Afghanistan

Obama and McChrystal

UPDATE Obama has made his choice and McChrystal has been sacked and replaced by General David Petraeus who was behind the surge policy in Iraq.

The BBC reports that Obama said he had made the decision “with considerable regret” but said McChrystal had failed to “meet the standard that should be set by a commanding general”.

He added: “I believe it is the right decision for our national security. I don’t make this decision based on any difference in policy with General McChrystal… nor do I make this decision out of any sense of personal insult.”

From earlier – We’re going to find out very shortly whether Barack Obama will sack General Stanley McChrystal after this highly critical comments in Rolling Stone magazine. The two are set to meet in Washington shortly.

There have been many praise worthy words written about McChrystal and his strategy for Afghanistan since he took over last year. He arrived having been credited in part (general David McKiernan is also credited) with helping turn the fight in Iraq around through the use of a special-forces campaign — the story of which is told in Mark Urban’s very good ‘Task Force Black’.

That campaign claimed success for the death of Al Qaeda in Iraq leader, Abu Musab al-Zarqawi, and the Sunni awakening among others. It is that strategy that he has taken with him to Afghanistan. It pushes the idea of bringing moderate Taliban elements to the table as he did in Iraq with the Sunnis. This was achieved with the help of British Major-General Sir Graeme Lamb who McChrystal has appointed to work with him again in Afghanistan.

His Rolling Stone comments have come at an unfortunate moment. The Americans have been in Afghanistan for nine years and want out; Britain, which suffered its 300th casualty this week, also wants out; as do the shrinking band of allies.

In the Rolling Stone piece McChrystal and his aides do not pull their punches. McChrystal and his aides laid into Vice President Joe Biden (“Biden?” the aide was quoted as saying. “Did you say: Bite me?”);  the US special envoy to Afghanistan and Pakistan, Richard Holbrooke (“wounded animal”) as well as his former superior general Karl Eikenberry – now US ambassador to Kabul. Eikenberry had been accused of duplicitous behaviour sending critical cables back to Washington. Not the first time he has been accused of stirring political trouble as detailed in James Fergusson’s great book on the British in Afghanistan”A Million Bullets”

McChrystal has been insubordinate and has apologised, but is that enough for Obama who has political and military concerns to weight? Obama is accused of looking uncomfortable around the military, but this is true of other democratic presidents. It is an old story about Democrats and a storyline in ‘The West Wing’. The same charge was often levelled at Tony Blair and Labour.

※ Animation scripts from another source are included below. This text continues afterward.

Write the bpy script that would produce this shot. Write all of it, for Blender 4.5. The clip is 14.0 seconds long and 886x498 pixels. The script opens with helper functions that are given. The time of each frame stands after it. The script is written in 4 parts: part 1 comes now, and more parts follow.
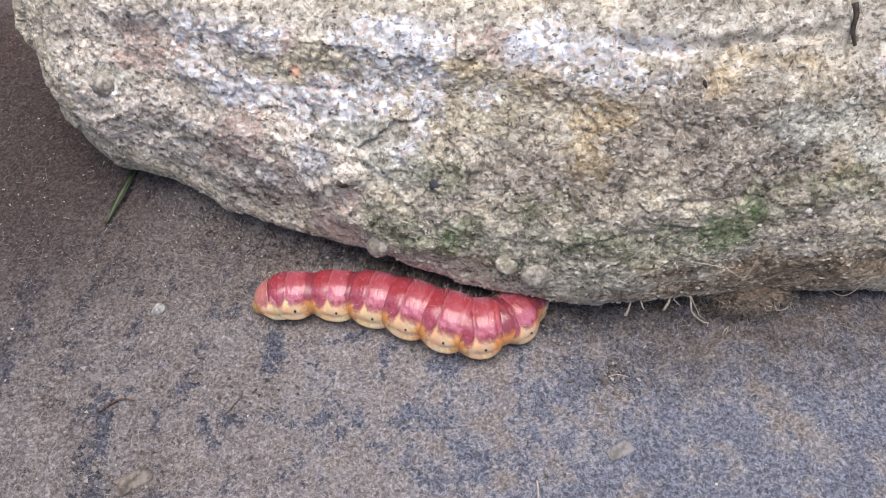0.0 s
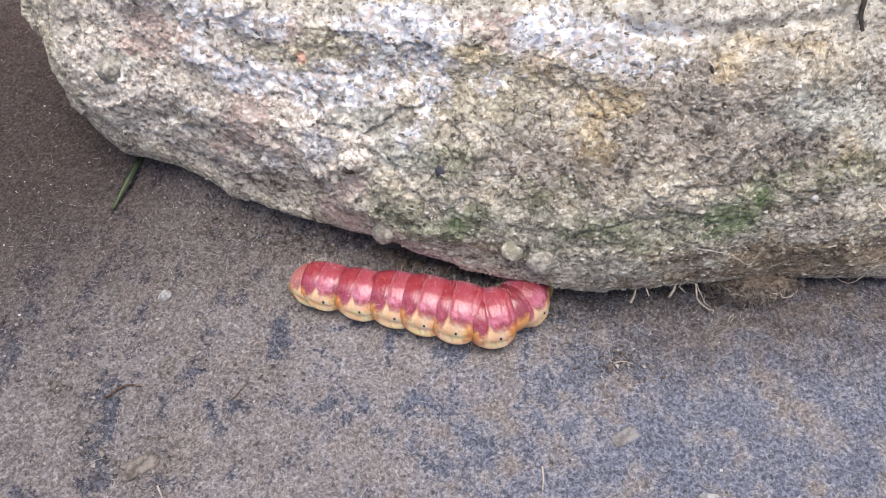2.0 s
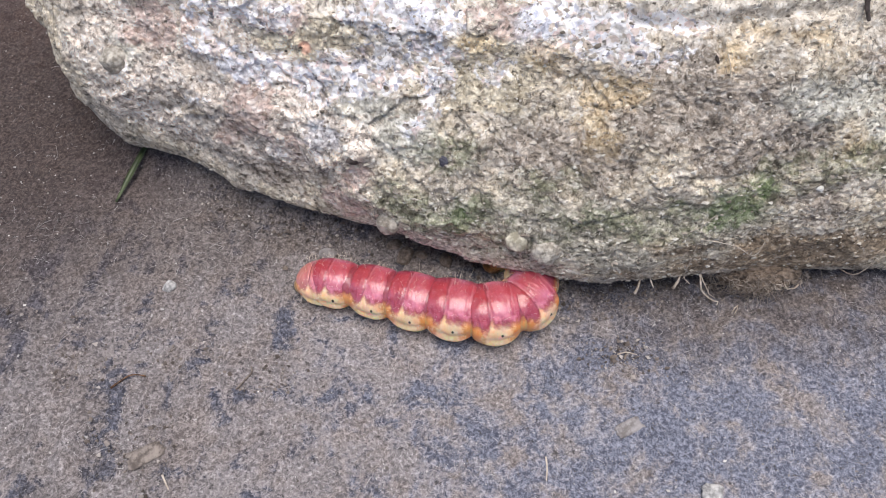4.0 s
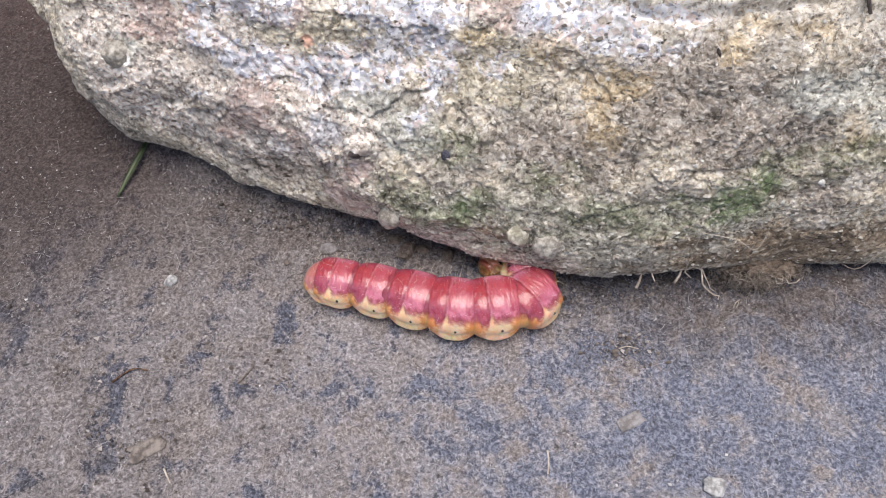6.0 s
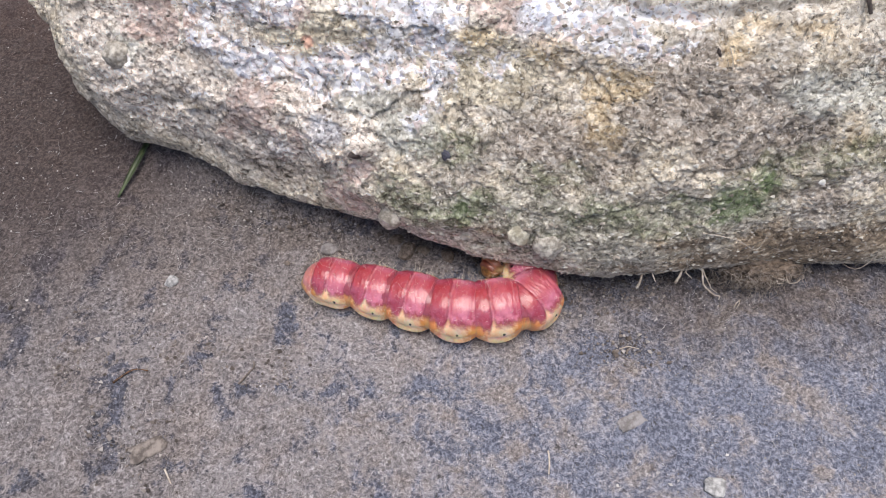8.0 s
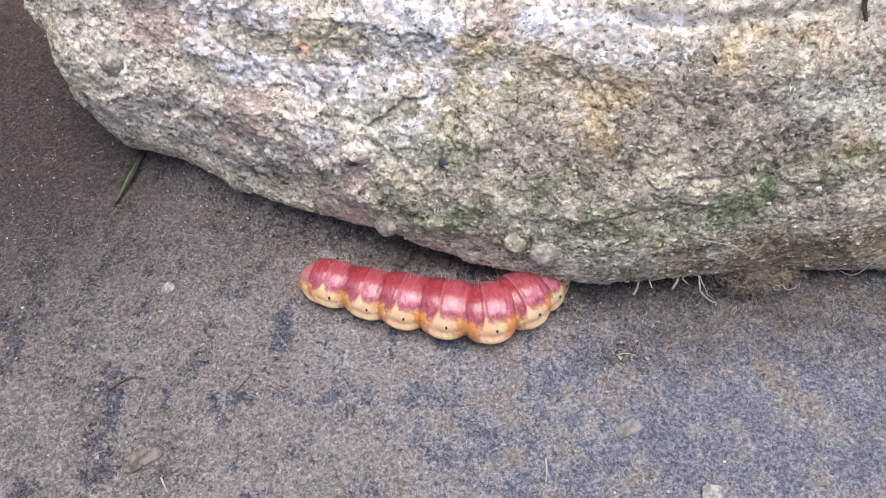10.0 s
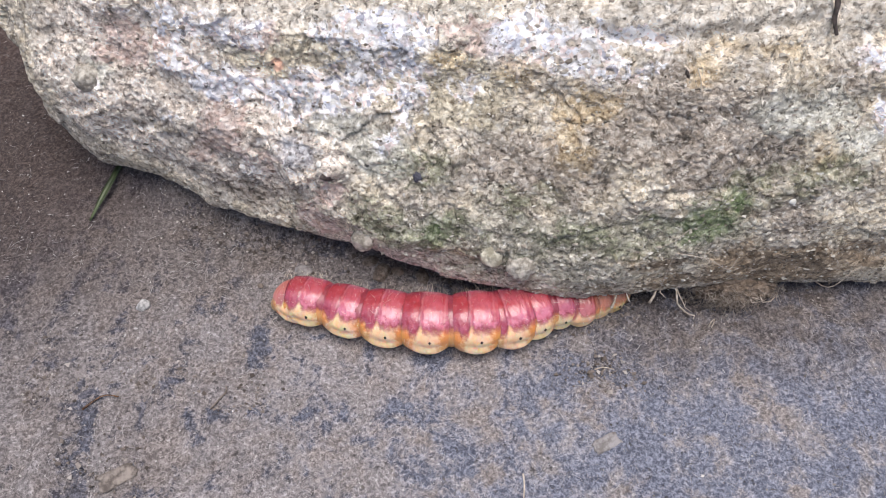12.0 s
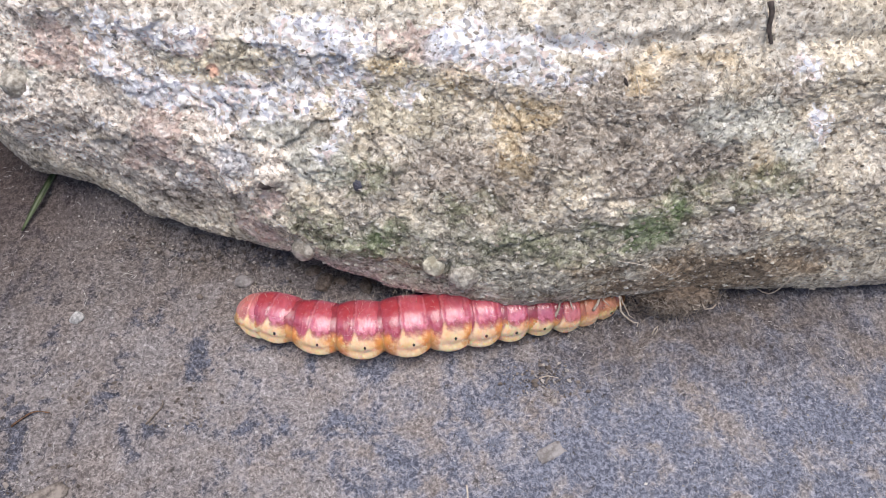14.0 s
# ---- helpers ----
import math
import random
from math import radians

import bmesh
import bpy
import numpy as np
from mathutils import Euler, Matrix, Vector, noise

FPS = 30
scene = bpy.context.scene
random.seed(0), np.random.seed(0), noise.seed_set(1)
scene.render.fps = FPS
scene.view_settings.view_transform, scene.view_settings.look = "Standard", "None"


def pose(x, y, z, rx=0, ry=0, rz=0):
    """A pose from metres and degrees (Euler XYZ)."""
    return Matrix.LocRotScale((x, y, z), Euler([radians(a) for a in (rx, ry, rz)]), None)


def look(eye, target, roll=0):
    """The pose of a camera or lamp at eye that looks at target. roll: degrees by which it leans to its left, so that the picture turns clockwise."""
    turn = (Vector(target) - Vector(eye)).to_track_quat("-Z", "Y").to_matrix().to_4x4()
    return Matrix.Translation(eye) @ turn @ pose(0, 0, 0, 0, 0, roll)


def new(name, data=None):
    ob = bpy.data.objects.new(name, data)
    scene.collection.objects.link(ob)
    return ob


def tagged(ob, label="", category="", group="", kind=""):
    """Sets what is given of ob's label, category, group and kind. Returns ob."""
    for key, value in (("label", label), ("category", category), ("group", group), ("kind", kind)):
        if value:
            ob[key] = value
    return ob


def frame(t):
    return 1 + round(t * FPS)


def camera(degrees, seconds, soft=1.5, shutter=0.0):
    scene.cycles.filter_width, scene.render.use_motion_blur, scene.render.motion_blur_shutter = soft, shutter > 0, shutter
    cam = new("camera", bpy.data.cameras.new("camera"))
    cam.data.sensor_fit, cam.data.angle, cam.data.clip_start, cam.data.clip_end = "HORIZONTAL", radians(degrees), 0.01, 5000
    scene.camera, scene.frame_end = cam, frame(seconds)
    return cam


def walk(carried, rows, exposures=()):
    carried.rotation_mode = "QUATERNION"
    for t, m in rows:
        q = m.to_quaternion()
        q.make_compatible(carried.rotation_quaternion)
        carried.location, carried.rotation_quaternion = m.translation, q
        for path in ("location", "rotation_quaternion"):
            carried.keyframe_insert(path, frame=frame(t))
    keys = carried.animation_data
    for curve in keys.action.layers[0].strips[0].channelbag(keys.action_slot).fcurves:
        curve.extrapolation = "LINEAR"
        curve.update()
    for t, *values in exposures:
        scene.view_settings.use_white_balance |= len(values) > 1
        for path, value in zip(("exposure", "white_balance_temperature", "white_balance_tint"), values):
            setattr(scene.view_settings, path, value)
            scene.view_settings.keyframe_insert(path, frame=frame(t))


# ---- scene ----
cam = camera(56.59, 14.0, soft=1.05)
PATH = [
    (0, (0.00813, -0.00844, 0.17304), (-0.0689, 1.0596, -1.5162), -2.55),
    (0.5, (0.00787, -0.00888, 0.17283), (-0.0691, 1.0562, -1.5182), -2.51),
    (1, (0.00781, -0.00912, 0.17279), (-0.0708, 1.0508, -1.5214), -2.59),
    (1.5, (0.00768, -0.00941, 0.17264), (-0.0735, 1.0469, -1.5237), -2.69),
    (2, (0.00767, -0.00962, 0.17255), (-0.0774, 1.0423, -1.5264), -2.89),
    (2.5, (0.00744, -0.00998, 0.17237), (-0.0786, 1.0404, -1.5274), -2.88),
    (3, (0.00754, -0.01000, 0.17234), (-0.0822, 1.0350, -1.5306), -3.07),
    (5.5, (0.00745, -0.01096, 0.17185), (-0.0868, 1.0237, -1.5371), -3.29),
    (6, (0.00718, -0.01144, 0.17158), (-0.0855, 1.0277, -1.5347), -3.20),
    (6.5, (0.00717, -0.01132, 0.17175), (-0.0858, 1.0261, -1.5356), -3.25),
    (7, (0.00722, -0.01135, 0.17176), (-0.0867, 1.0263, -1.5354), -3.28),
    (7.5, (0.00720, -0.01137, 0.17177), (-0.0863, 1.0263, -1.5354), -3.27),
    (8, (0.00715, -0.01156, 0.17154), (-0.0867, 1.0295, -1.5336), -3.29),
    (10.5, (0.00726, -0.01097, 0.17176), (-0.0786, 1.0434, -1.5256), -2.99),
    (11, (0.00797, -0.01080, 0.17171), (-0.0771, 1.0488, -1.5224), -3.00),
    (11.5, (0.00906, -0.01020, 0.17182), (-0.0703, 1.0548, -1.5192), -2.85),
    (12, (0.01033, -0.00975, 0.17152), (-0.0546, 1.0632, -1.5151), -2.32),
    (12.5, (0.01077, -0.00987, 0.17100), (-0.0332, 1.0737, -1.5095), -1.41),
    (13, (0.01228, -0.00923, 0.17059), (-0.0090, 1.0773, -1.5084), -0.48),
    (13.5, (0.01328, -0.00900, 0.17018), (0.0159, 1.0813, -1.5065), 0.45),
    (14, (0.01427, -0.00840, 0.16981), (0.0450, 1.0819, -1.5066), 1.64),
]
walk(cam, [(t, look(eye, target, roll)) for t, eye, target, roll in PATH], exposures=[(0.0, -0.14), (1.0, -0.12), (2.0, -0.05), (14.0, -0.03)])

# ---- world and light: a bright overcast day ----
ELEV, TURN = radians(84), radians(140)
world = bpy.data.worlds.new("sky")
scene.world = world
world.use_nodes = True
wn = world.node_tree.nodes
sky = wn.new("ShaderNodeTexSky")
sky.sky_type, sky.sun_disc = "NISHITA", False
sky.sun_elevation, sky.sun_rotation, sky.dust_density = ELEV, TURN, 4.0
wn["Background"].inputs["Strength"].default_value = 0.125
world.node_tree.links.new(sky.outputs[0], wn["Background"].inputs["Color"])
sun = new("sun", bpy.data.lights.new("sun", "SUN"))
sun.data.energy, sun.data.angle, sun.data.color = 3.35, radians(45), (1.0, 0.965, 0.93)
toward = Vector((math.sin(TURN) * math.cos(ELEV), math.cos(TURN) * math.cos(ELEV), math.sin(ELEV)))
sun.matrix_world = look(toward, (0, 0, 0))


# ---- noise for shapes ----
def lattice(ix, iy, iz, seed):
    h = (ix.astype(np.int64) * 374761393 + iy.astype(np.int64) * 668265263 + iz.astype(np.int64) * 2147483647 + seed * 974711) & 0xFFFFFFFF
    h = ((h ^ (h >> 13)) * 1274126177) & 0xFFFFFFFF
    h = ((h ^ (h >> 16)) * 2246822519) & 0xFFFFFFFF
    return ((h ^ (h >> 15)) & 0xFFFF) / 32767.5 - 1.0


def grain(p, size, seed=0):
    """Smooth noise from -1 to 1 with lumps of that size, in metres."""
    q = p / size + 1000.5
    i = np.floor(q)
    f = q - i
    f = f * f * f * (f * (f * 6 - 15) + 10)
    out = 0
    for a in (0, 1):
        for b in (0, 1):
            for c in (0, 1):
                w = (f[..., 0] if a else 1 - f[..., 0]) * (f[..., 1] if b else 1 - f[..., 1]) * (f[..., 2] if c else 1 - f[..., 2])
                out = out + w * lattice(i[..., 0] + a, i[..., 1] + b, i[..., 2] + c, seed)
    return out


def rough(p, size, octaves, seed=0, gain=0.55):
    return sum(grain(p, size / 2 ** n, seed + n) * gain ** n for n in range(octaves))


def facets(p, size, seed=0, slope=1.0):
    """Broken, tilted faces of that size: the relief of the nearest grain, in units of its size."""
    q = p / size + 1000.5
    base = np.floor(q)
    best = np.full(q.shape[:-1], 9.0)
    out = np.zeros(q.shape[:-1])
    for a in (-1, 0, 1):
        for b in (-1, 0, 1):
            for c in (-1, 0, 1):
                k = base + np.array((a, b, c))
                h = [lattice(k[..., 0], k[..., 1], k[..., 2], seed + n) for n in range(7)]
                r = q - k - 0.5 - 0.45 * np.stack(h[:3], -1)
                d = (r * r).sum(-1)
                near = d < best
                best = np.where(near, d, best)
                out = np.where(near, slope * (r[..., 0] * h[3] + r[..., 1] * h[4] + r[..., 2] * h[5]) + 0.4 * h[6], out)
    return out


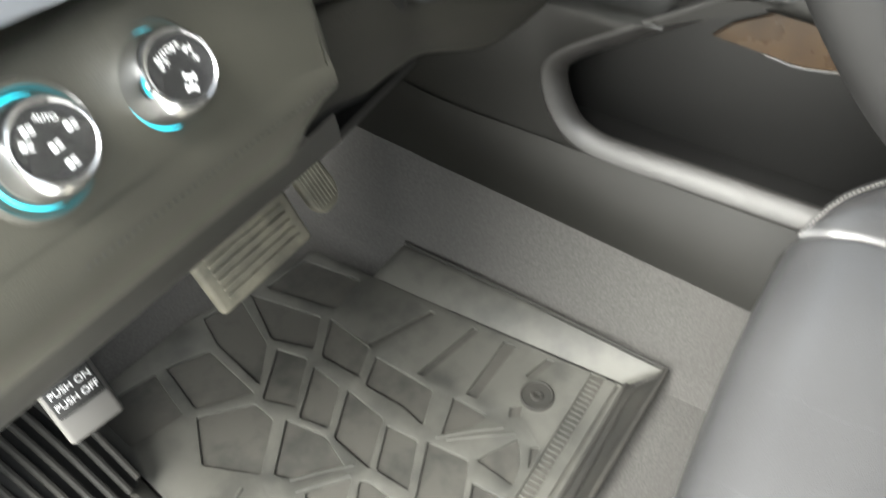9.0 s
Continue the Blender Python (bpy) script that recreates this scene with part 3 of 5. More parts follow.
seat = thing("driver_seat", "black leather power seat with white contrast stitching", "car seat")
build_cushion(seat)
build_backrest(seat)
build_shield(seat)


# ---- belt and pillar ----
def ribbon(path, half, thick, count=60):
    """A flat strap along a path; half is its half-width vector."""
    p = curve(path, count)
    t = np.gradient(p, axis=0)
    w = np.array(half)
    rows = []
    for i in range(count):
        n = np.cross(t[i], w)
        n = n / (np.linalg.norm(n) + 1e-9) * thick
        rows.append([p[i] - w - n * 0.4, p[i] - w * 0.92 + n, p[i] + w * 0.92 + n, p[i] + w - n * 0.4, p[i] + w * 0.92 - n, p[i] - w * 0.92 - n])
    bm = bmesh.new()
    vs = grid(bm, np.array(rows), closed=True)
    bm.faces.new(vs[0][::-1])
    bm.faces.new(vs[-1])
    return bm


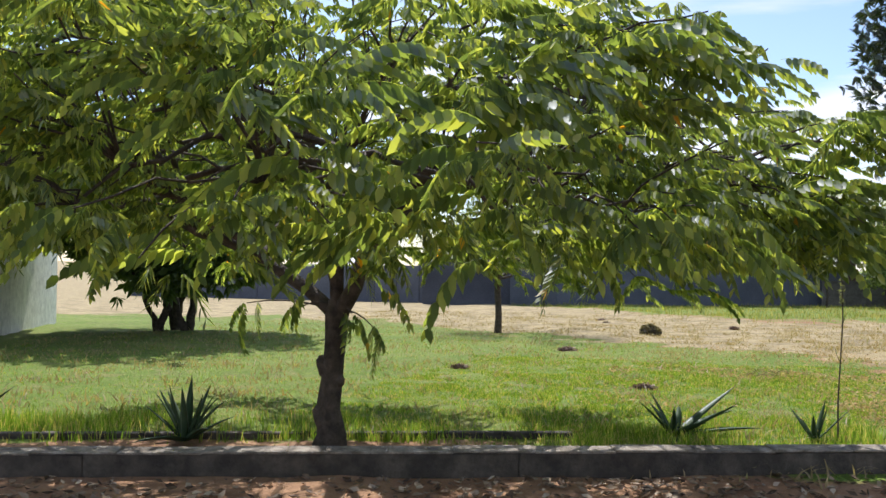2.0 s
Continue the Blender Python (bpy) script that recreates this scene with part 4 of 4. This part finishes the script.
def white_building():
    a, b = Vector((-12.6, 11.9)), Vector((-22.2, 26.6))
    d = (b - a).normalized()
    L = (b - a).length
    ob = thing("white_building", on(a.x, a.y), "tall plain white-washed building with a dark roof edge", "building")
    ob.rotation_euler = (0, 0, math.atan2(d.y, d.x))
    H = 6.6
    part("wall", box_bm((0, 0, -0.8), (L, 0.25, H), 0.02), M_WHITE, ob, "white-washed plaster wall")
    part("end_wall", box_bm((L - 0.25, 0.26, -0.8), (L, 9, H), 0), M_WHITE, ob)
    part("end_wall", box_bm((0, 0.26, -0.8), (0.25, 9, H), 0), M_WHITE, ob)
    part("back_wall", box_bm((0, 9.01, -0.8), (L, 9.25, H), 0), M_WHITE, ob)
    bm = bmesh.new()
    vs = [bm.verts.new(p) for p in ((-0.4, -0.8, H - 0.1), (L + 0.4, -0.8, H - 0.1), (L + 0.4, 4.6, H + 1.3), (-0.4, 4.6, H + 1.3), (-0.4, 9.7, H - 0.1), (L + 0.4, 9.7, H - 0.1))]
    bm.faces.new(vs[:4])
    bm.faces.new((vs[3], vs[2], vs[5], vs[4]))
    bmesh.ops.solidify(bm, geom=bm.faces[:], thickness=0.12)
    part("roof", bm, M_TIN, ob, "dark sheet roof")


white_building()


def boundary_wall(pts, height, label, mat=M_FENCE):
    ob = thing("boundary_wall", on(*pts[0]), label, "wall", kind="structure")
    o = ob.location
    panel = box_bm((0.08, -0.03, -0.5), (2.42, 0.03, height - 0.08), 0.01)
    pm = bpy.data.meshes.new("panel")
    panel.to_mesh(pm)
    panel.free()
    pm.materials.append(mat)
    bm = box_bm((-0.09, -0.09, -0.6), (0.09, 0.09, height + 0.06), 0.015)
    qm = bpy.data.meshes.new("post")
    bm.to_mesh(qm)
    bm.free()
    qm.materials.append(mat)
    for p, q in zip(pts, pts[1:]):
        p, q = Vector(p), Vector(q)
        d = (q - p).normalized()
        n = max(1, round((q - p).length / 2.5))
        st = (q - p).length / n
        for i in range(n):
            c = p + d * st * i
            m = Matrix.Translation(on(c.x, c.y) - o) @ Matrix.Rotation(math.atan2(d.y, d.x), 4, "Z")
            w = part("post", qm, M_FENCE, ob)
            w.matrix_local = m
            w = part("panel", pm, M_FENCE, ob)
            w.matrix_local = m @ Matrix.Diagonal((st / 2.5, 1, 1, 1))


boundary_wall([(10.8, 75.4), (14.5, 77.2), (26, 81), (40, 80), (37.5, 68), (34.3, 55), (31.5, 44)], 2.2, "grey precast concrete boundary wall with posts and panels")
boundary_wall([(-60, 78), (-17.5, 66.5)], 3.3, "dark far boundary wall beside the hall", M_NET)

Is it partly because of this that Democrats are so vociferous in their calls for McChrystal to go?

Obama will no doubt be sorely tempted to fire his upstart general and show that he is a Democrat who can make tough decisions when it counts. He needs that win and he might think he needs that a lot right now as he is stands accused over the BP spill of being weak and not showing sufficient leadership or judgement.

But if he sacks McChrystal, despite other candidates being on hand to replace the loose lipped general, it will add gloom to the Afghanistan campaign and uncertainty. It could also be a calamitous mistake as many are suggesting. Obama sacked the last general, McKiernan, when he came into office before then appointing McChrystal who has the support of Afghan President Hamid Karzai. For what that’s worth.

McChrystal from everything I’ve read looks like a man who needs more time. BBC journalist Lyse Doucet said she once asked Afghan Defence Minister Gen Rahim Wardak what he thought of the general. He replied that he believed Gen McChrystal was the first US commander since 2001 to put his own career on the line in his Afghan campaign. He has certainly done that. She says he also insisted he believed they could win in Afghanistan. Will he get the chance?